Demonstrating relative consistency year-over-year, a new poll from one of the most esteemed polling organizations confirms that a majority of Americans, including a majority who identify themselves as “pro-choice,” think that abortion in the United States should be restricted, even beyond current federal policy and the laws in many states.
The polling, conducted by the Marist College Institute for Public Opinion and sponsored by the Knights of Columbus, is now in its 14th year, and continues to demonstrate that, far from extreme positions calling for unlimited abortion on-demand, three quarters of Americans hold a unified view that limitless abortion is not a preferred route for national policy.
“Amidst the harsh political divides in our country, clear bipartisan majorities support abortion restrictions and do not want their tax dollars paying for abortion abroad. Our polling has shown consistently over the past decade that policies that promote abortion on demand paid for by taxpayers are divisive and out of step with American public opinion,” said Carl Anderson, supreme knight of the Knights of Columbus.
“The American people show consensus and restraint on this issue, and we hope that our elected officials and policy makers will heed this call for unity when there is far too much that divides us in our politics today,” Anderson added.
The poll demonstrated that while a slight majority (53%) of Americans would still identify themselves as “pro-choice,” three out of every four Americans (76%) believe that significant restrictions — even beyond those presently existing — should be placed on abortion in the United States.

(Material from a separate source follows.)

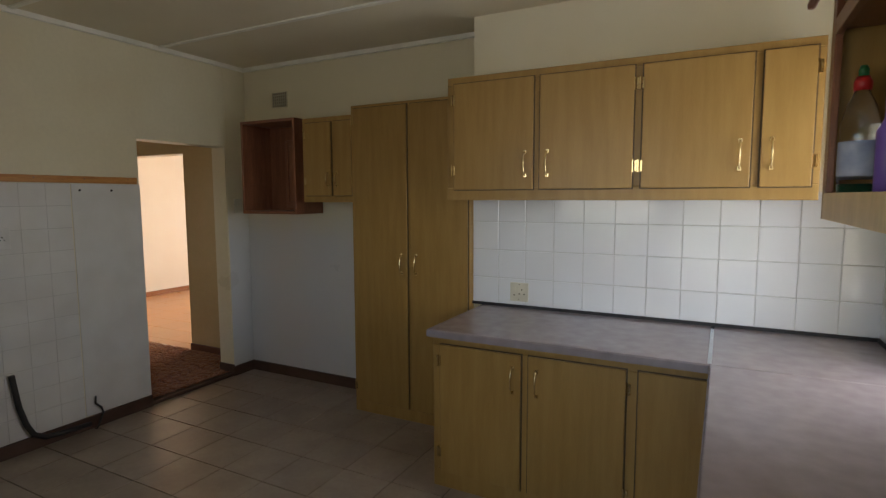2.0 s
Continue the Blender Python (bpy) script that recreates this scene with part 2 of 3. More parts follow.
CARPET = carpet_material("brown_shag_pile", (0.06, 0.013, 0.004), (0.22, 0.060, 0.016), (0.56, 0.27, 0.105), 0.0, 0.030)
MATPILE = carpet_material("tan_shag_pile", (0.20, 0.11, 0.05), (0.46, 0.32, 0.18), (0.62, 0.48, 0.30), 0.0, 0.026)


# ---------------------------------------------------------------- building helpers
def add_box(bm, lo, hi):
    m = Matrix.LocRotScale(((lo[0] + hi[0]) / 2, (lo[1] + hi[1]) / 2, (lo[2] + hi[2]) / 2), None,
                           (hi[0] - lo[0], hi[1] - lo[1], hi[2] - lo[2]))
    return bmesh.ops.create_cube(bm, size=1.0, matrix=m)["verts"]


def boxes(*pairs, bevel=0.0, segments=2):
    bm = bmesh.new()
    for lo, hi in pairs:
        add_box(bm, lo, hi)
    if bevel:
        bmesh.ops.bevel(bm, geom=bm.edges[:], offset=bevel, segments=segments, affect="EDGES", profile=0.5)
    return bm


def tube(points, r, seg=10, radii=None):
    """A round rod along points."""
    bm = bmesh.new()
    pts = [Vector(p) for p in points]
    rings = []
    side = None
    for i, p in enumerate(pts):
        d = (pts[min(i + 1, len(pts) - 1)] - pts[max(i - 1, 0)]).normalized()
        ref = side if side is not None else (Vector((0, 0, 1)) if abs(d.z) < 0.9 else Vector((1, 0, 0)))
        u = (ref - d * ref.dot(d)).normalized()
        side = u
        w = d.cross(u)
        rad = radii[i] if radii else r
        rings.append([bm.verts.new(p + (u * math.cos(a) + w * math.sin(a)) * rad) for a in (2 * math.pi * k / seg for k in range(seg))])
    for a, b in zip(rings, rings[1:]):
        for k in range(seg):
            bm.faces.new((a[k], a[(k + 1) % seg], b[(k + 1) % seg], b[k]))
    bm.faces.new(rings[0][::-1])
    bm.faces.new(rings[-1])
    bmesh.ops.recalc_face_normals(bm, faces=bm.faces[:])
    for f in bm.faces:
        f.smooth = len(f.verts) == 4
    return bm


def lathe(profile, seg=20):
    return tube([(0, 0, z) for r, z in profile], 0, seg, [max(r, 0.0005) for r, z in profile])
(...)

“The sense that we should be more restrictive on abortion and not less can be a point of building consensus — even across political and religious divides,” Anderson said.
Not a religious issue
Far from demonstrating a religious divide on the matter, the Marist poll, which queried a random segment of individuals between January 11th and 13th, 2021, included 55% of respondents who identified as not practicing any religion. Among those who identified as not practicing a religion, 64% indicated that they thought abortion access should be significantly limited.
Those self-identifying as Catholic made up 22% of respondents, though only 46% of those individuals said they were practicing their faith.
Republicans, Democrats, and Independents agree
Similarly, agreement on questions of restriction stretched beyond party lines. While larger percentages of Republicans (85%) and Independents (76%) would press for significant restrictions on abortions, even among Democrats, 55% believe abortion should be at least limited to the first three months of pregnancy, if not more restricted.
All told, a large majority (77%) of those who identify as pro-choice and a full 78% of self-identified Democrats said that they believe laws in the United States can be crafted to protect both mothers and their unborn children.
Mexico City Policy and Hyde Amendment have support
Similar consensus across political and religious lines appeared in the poll on the subject of taxpayer funds going to pay for abortions. Among those polled, nearly six in ten Americans (58%) oppose using tax dollars to pay for a woman’s abortion. A majority of independents (65%) and a notable proportion of Democrats (31%) oppose taxpayer funding of abortion. This would seem to demonstrate agreement that measures such as the Hyde Amendment, which restricts federal taxes going to pay for abortion services in the US, should remain in place.
Likewise, a full three-fourths of those polled (77%) either oppose or strongly oppose American tax money going to support abortion in other countries. This too would seem to portend strong support for keeping in place the so-called Mexico City Policy, which limits federal funds from being put to use for abortion support abroad.
This survey of 1,173 adults was conducted January 11th through January 13th, 2021, by The Marist Poll sponsored in partnership with the Knights of Columbus. Adults 18 years of age and older residing in the contiguous United States were contacted on landline or mobile numbers and interviewed by telephone using live interviewers. Survey questions were available in English or Spanish. The samples were then combined and balanced to reflect the 2017 American Community Survey one-year estimates for age, gender, income, race, and region. Results are statistically significant within ±3.7 percentage points. There were 1,012 registered voters — the results for this subset are statistically significant within ±3.7 percentage points. There are 253 Catholics — the results for this subset are statistically significant within ±7.5 percentage points. The error margin was adjusted for sample weights and increases for cross-tabulations.